Analoghi a questi, vi sono poi i progetti di “Giustizia Semplice 4.0”, sviluppato dal Tribunale di Firenze insieme ad altri soggetti per il deferimento delle cause alla conciliazione; il progetto “Giustizia predittiva”, sviluppato dell’Università di Milano con il Tribunale di Milano; il progetto “Iustit-IA”, sviluppato dall’Università Mediterranea di Reggio Calabria, dall’Università per Stranieri “Dante Alighieri” e dalla Corte d’Appello di Reggio Calabria.

Infine, nel richiamare le iniziative sperimentali concernenti lo sviluppo di strumenti di predizione tramite l’impiego di machine learning, non si può omettere di citare l’accordo quadro stipulato tra la Corte Suprema di Cassazione e la Scuola Universitaria Superiore IUSS Pavia, che promette la raccolta e organizzazione del corpus giurisprudenziale della Corte tramite strumenti di intelligenza artificiale e legal analytics.

Sebbene la traiettoria intrapresa dai diversi progetti avviati appaia ben definita, non mancano tuttavia dubbi e perplessità circa l’opportunità delle iniziative intraprese, sia per quanto riguarda le banche dati di merito con funzione propriamente servente allo studio dei casi (che potrebbero portare a un appiattimento dell’indagine ermeneutica rispetto alla mera ricerca del “precedente”) sia per quelle destinate a funzioni di predizione (in particolare per quanto riguarda l’impiego di strumenti intelligenti).

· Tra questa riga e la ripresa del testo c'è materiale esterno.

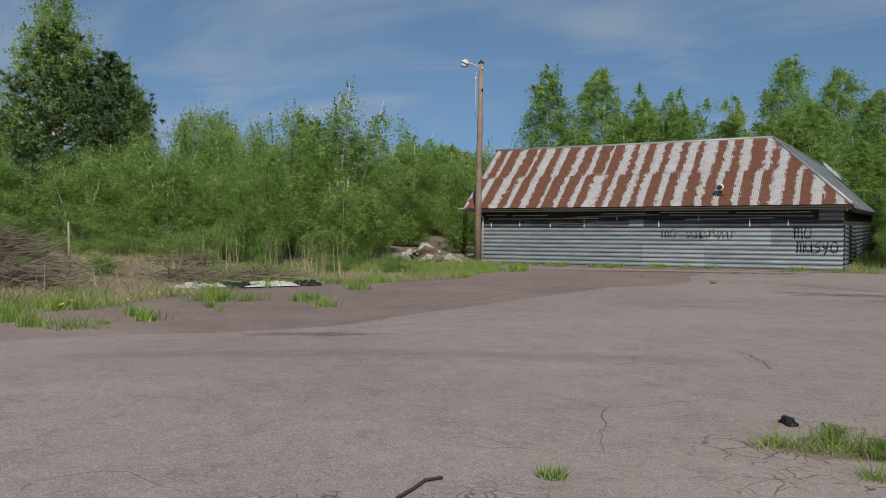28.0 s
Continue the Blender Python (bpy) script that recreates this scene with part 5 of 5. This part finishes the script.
def tarp():
    rng = np.random.default_rng(5)
    nx, ny = 60, 46
    verts, faces = [], []
    for i in range(nx):
        for j in range(ny):
            u, v = i / (nx - 1), j / (ny - 1)
            x = 3.5 * u
            s = v * 3.0 - 1.15
            fold = 0.035 * math.sin(53 * u + 9 * v) + 0.03 * math.sin(31 * v + 12 * u) + 0.13 * abs(math.sin(7 * u + 2.5 * v + 1.2 * math.sin(5 * v))) ** 1.6 + 0.11 * abs(math.sin(17 * u + 4 * math.sin(3 * v))) ** 1.5 + 0.05 * math.sin(37 * u + 3 + 6 * v)
            if s < 0:
                y, z = -0.12 + s * 0.22 - fold * (0.55 - s), 0.99 + s * (0.78 + 0.12 * math.sin(7 * u))
            elif s < 1.6:
                y, z = s - 0.12, 1.01 + 0.03 * math.sin(6 * u + 4 * v) + abs(fold) * 0.8
            else:
                y, z = 1.62 + (s - 1.6) * 0.1 + abs(fold) * 0.4, 0.99 - (s - 1.6) * 1.6
            verts.append((x + 0.04 * math.sin(5 * v + 9 * u), y, max(0.03, z)))
    for i in range(nx - 1):
        for j in range(ny - 1):
            a = i * ny + j
            faces.append((a, a + ny, a + ny + 1, a + 1))
    me = raw_mesh("tarpaulin", verts, faces, M["tarp"], True)
    ob = new("tarpaulin", me)
    ob.matrix_basis = pose(36.8, -33.1, z_at(36, -32), 0, 0, -4)
    ob.modifiers.new("thick", "SOLIDIFY").thickness = 0.008
    tagged(ob, "crumpled dark blue tarpaulin thrown over the steel container", "tarpaulin")


tarp()


def log():
    ob = thing("wooden_log", "bleached round log lying on the asphalt", "log", pose(34.25, -36.65, z_at(36, -36.5) + 0.125, 0, 0, 6))
    s = Soup()
    s.add(tube([(0, 0, 0), (0.9, 0.01, 0), (2.2, -0.01, 0.005), (3.2, 0, 0)], [0.13, 0.135, 0.125, 0.12], 14))
    child("trunk", s.mesh("trunk", M["log_wood"]), ob)


log()


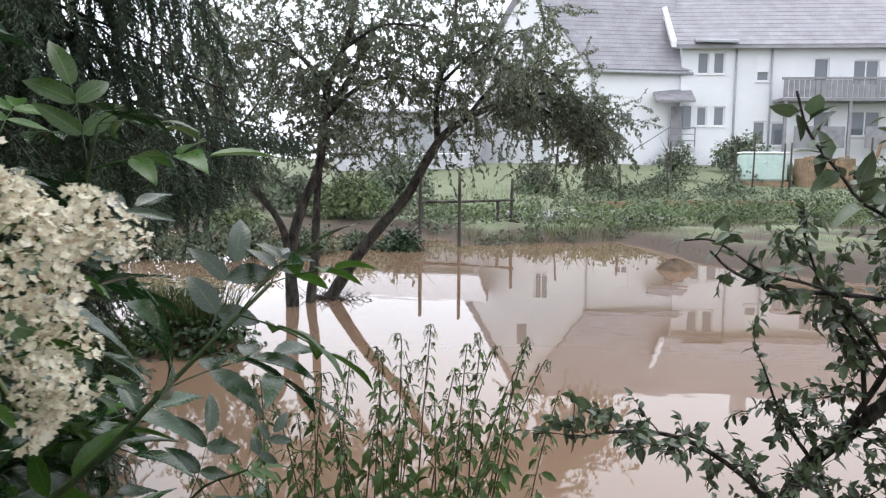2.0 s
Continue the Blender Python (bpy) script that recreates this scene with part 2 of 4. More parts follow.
M_WIRE = material("rusty_grey_wire", (0.06, 0.055, 0.05), (0.13, 0.12, 0.11), 0.6, 25, 0.2, metal=0.3)
M_WALL = material("white_render", (0.76, 0.77, 0.79), (0.83, 0.83, 0.84), 0.9, 0.8, 0.2, 30, dirt=0.12)
M_ROOF = material("grey_roof_tile", (0.27, 0.26, 0.28), (0.35, 0.34, 0.36), 0.85, 1.5, 0.15, 10)
M_TRIM = material("white_window_frame", (0.74, 0.74, 0.75), (0.8, 0.8, 0.8), 0.5, 4, 0.05)
# Dark wood, greyed and lightened in its colour to imitate haze.
M_DARKWOOD = material("haze_greyed_wood", (0.2, 0.195, 0.205), (0.29, 0.28, 0.295), 0.7, 3, 0.3, 8)
M_METAL = material("grey_painted_metal", (0.3, 0.31, 0.33), (0.4, 0.41, 0.43), 0.5, 6, 0.1)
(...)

L’aspirazione di garantire una maggiore certezza del diritto per i cittadini, nonché di agevolare i giudici nell’inquadramento della vicenda giudiziaria (e non solo loro, ma anche i tirocinanti ex art. 73 d.l. n. 69/2013 e gli Uffici del processo, spesso coinvolti nell’attività di studio, catalogazione e massimazione dei provvedimenti) sembra, in parte, cedere il passo a esigenze di carattere diverso: la volontà di ridurre il carico giudiziale e, di contro, risparmiare tempi e costi di giudizio alle parti, proiettando la soluzione dei casi sulla base di un’analisi (ad ogni modo, per quanto elaborata, comunque, in parte) statistica, a sacrificio della tradizionale impostazione ermeneutica-casistica della giurisprudenza.

L’effetto maggiormente temuto è inoltre quello di favorire un’eccessiva semplificazione dell’apparato motivazionale, con conseguente serializzazione delle statuizioni e perdita della pluralità decisionale, nonché quello di vedere applicate tali storture di sistema in processi particolarmente delicati (come quello penale) senza tener conto delle dovute differenze o attenzioni del caso.

Altro oggetto di critica riguarda poi la sussistenza di molteplici progetti, a loro volta potenzialmente replicabili, di giustizia predittiva tra le diverse Corti. Tale annotazione trova tuttavia risposta nella necessità di sperimentare più soluzioni, almeno in una prima fase di rodaggio, al fine di individuare le tecnologie migliori da applicare poi su larga scala.

La desiderabilità di banche dati di merito e di tecniche di predizione per lo sviluppo delle controversie appare infatti elemento consolidato.

Al fine di scongiurare i rischi insiti in tali strumenti occorre dunque attuare correttivi non solo alle tecnologie di catalogazione, ma anche e soprattutto all’impiego di tali tecnologie da parte dell’utente.

La possibilità di verificare gli orientamenti giurisprudenziali non deve infatti tradursi in una completa assuefazione passiva rispetto ai risultati, né per quanto riguarda i giudici, né per quanto attiene i cittadini. Per evitare ciò occorre accompagnare la diffusione di tali tecnologie a una nuova educazione agli strumenti, consolidando l’approccio critico che deve contraddistinguere il mondo del diritto e, in particolare, quello della applicazione delle leggi.

A tal proposito, occorre garantire non solo un adeguato apporto dell’utente nella ricerca, come già avviene in molti dei progetti sperimentali richiamati, ma anche un pieno controllo della stessa (se non anche dei meccanismi di selezione adoperati dalla macchina) da parte del cittadino, nella piena consapevolezza e certezza che la decisione finale sarà ad ogni modo rimessa all’analisi imparziale (ma anche personale, nei termini di “persona”) di un giudice.